| WHAT YOU NEED TO DO |
Print the listing as it stands, omitting all images.

| DATA |
···
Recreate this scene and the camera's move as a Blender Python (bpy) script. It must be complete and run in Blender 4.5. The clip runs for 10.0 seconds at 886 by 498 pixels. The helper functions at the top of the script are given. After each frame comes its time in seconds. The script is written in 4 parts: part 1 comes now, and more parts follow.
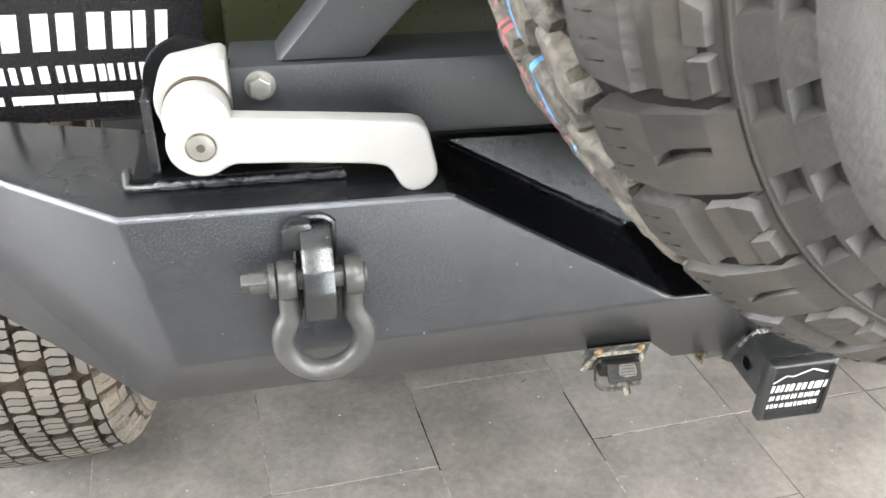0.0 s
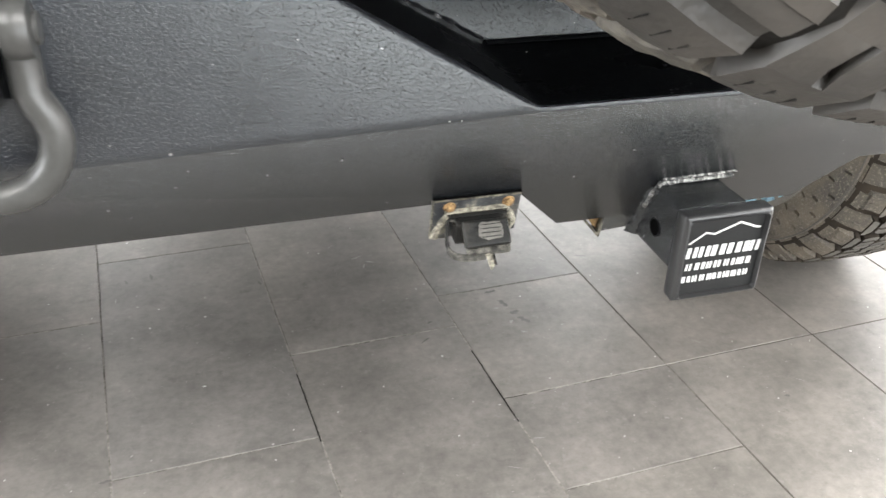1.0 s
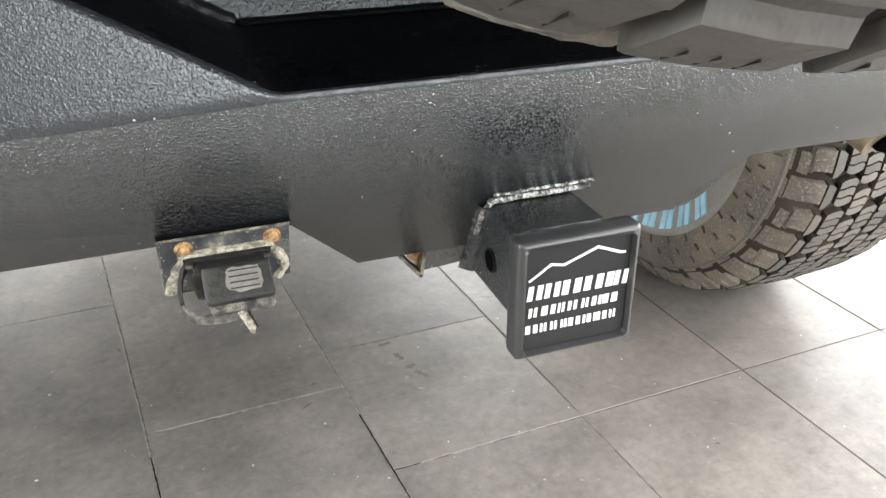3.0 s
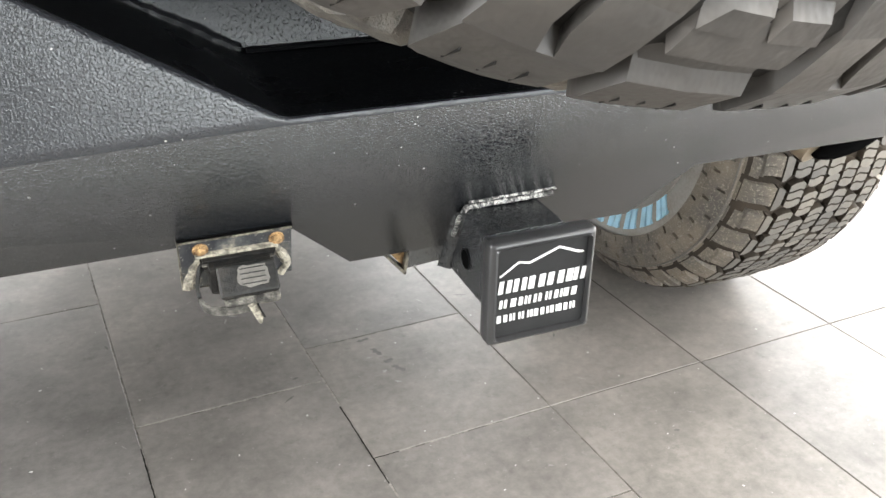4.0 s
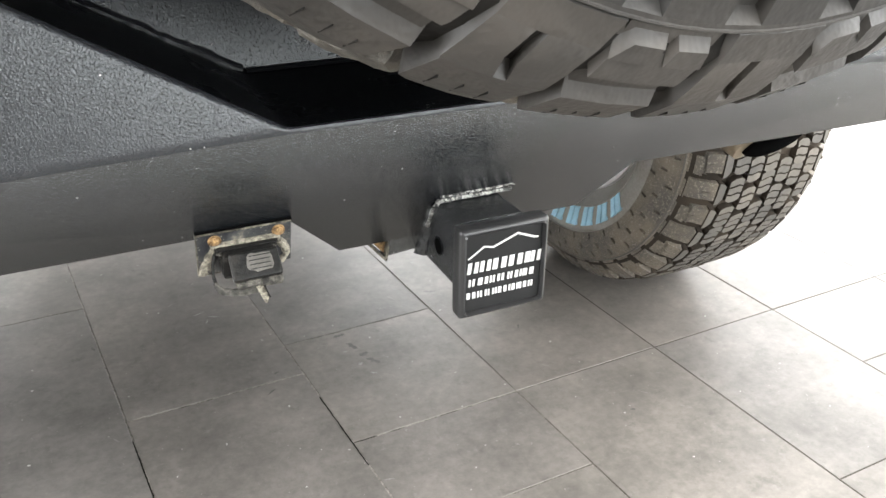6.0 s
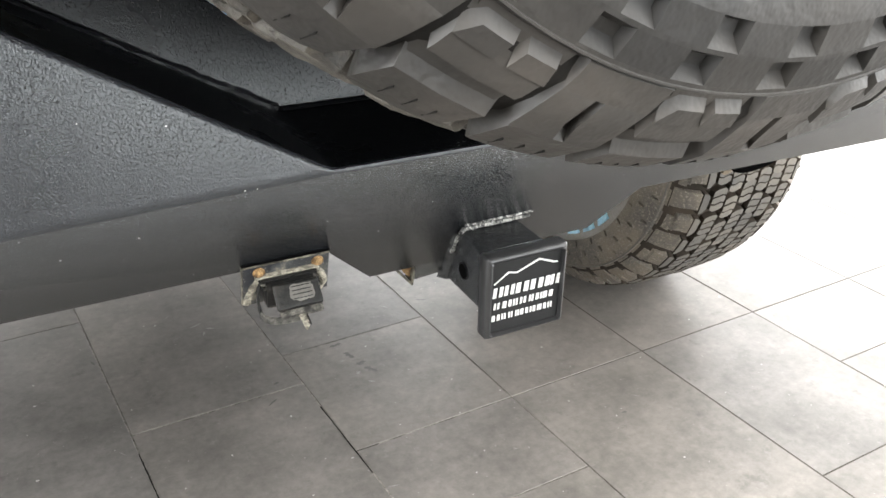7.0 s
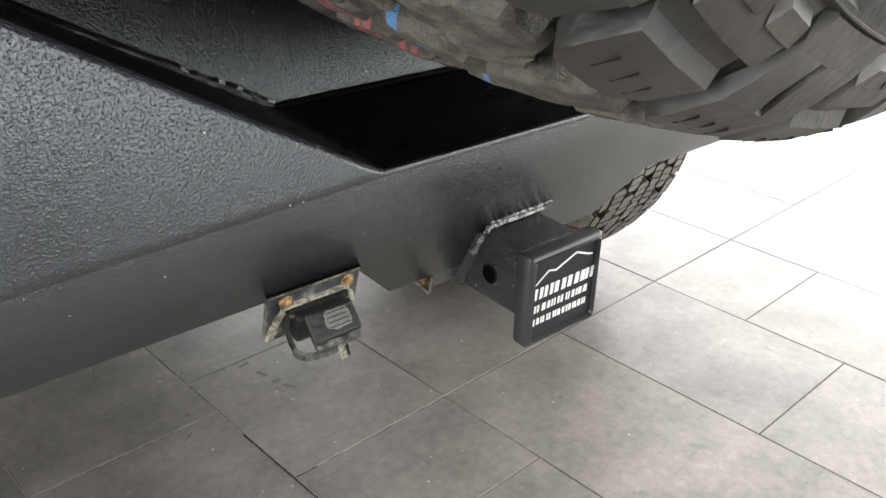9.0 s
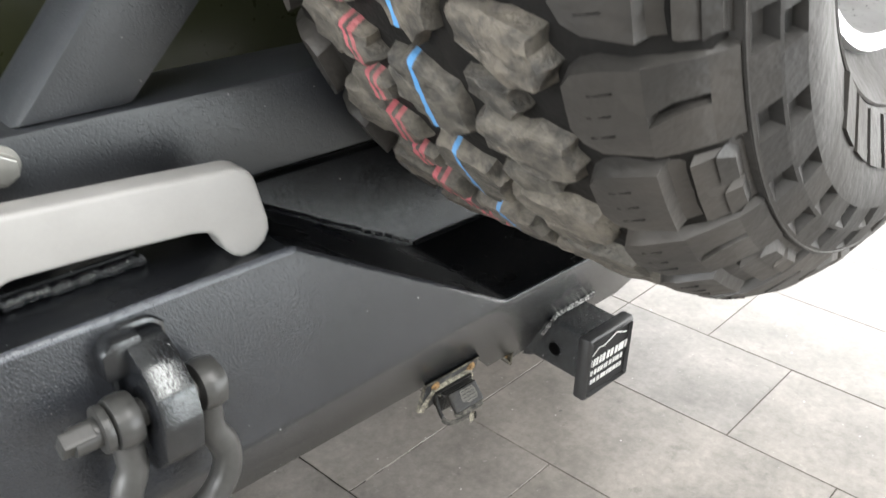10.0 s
···
| EXERCISE SOLUTION |
Recreate this scene and the camera's move as a Blender Python (bpy) script. It must be complete and run in Blender 4.5. The clip runs for 10.0 seconds at 886 by 498 pixels. The helper functions at the top of the script are given. After each frame comes its time in seconds. The script is written in 4 parts: part 1 comes now, and more parts follow.
0.0 s
1.0 s
3.0 s
4.0 s
6.0 s
7.0 s
9.0 s
10.0 s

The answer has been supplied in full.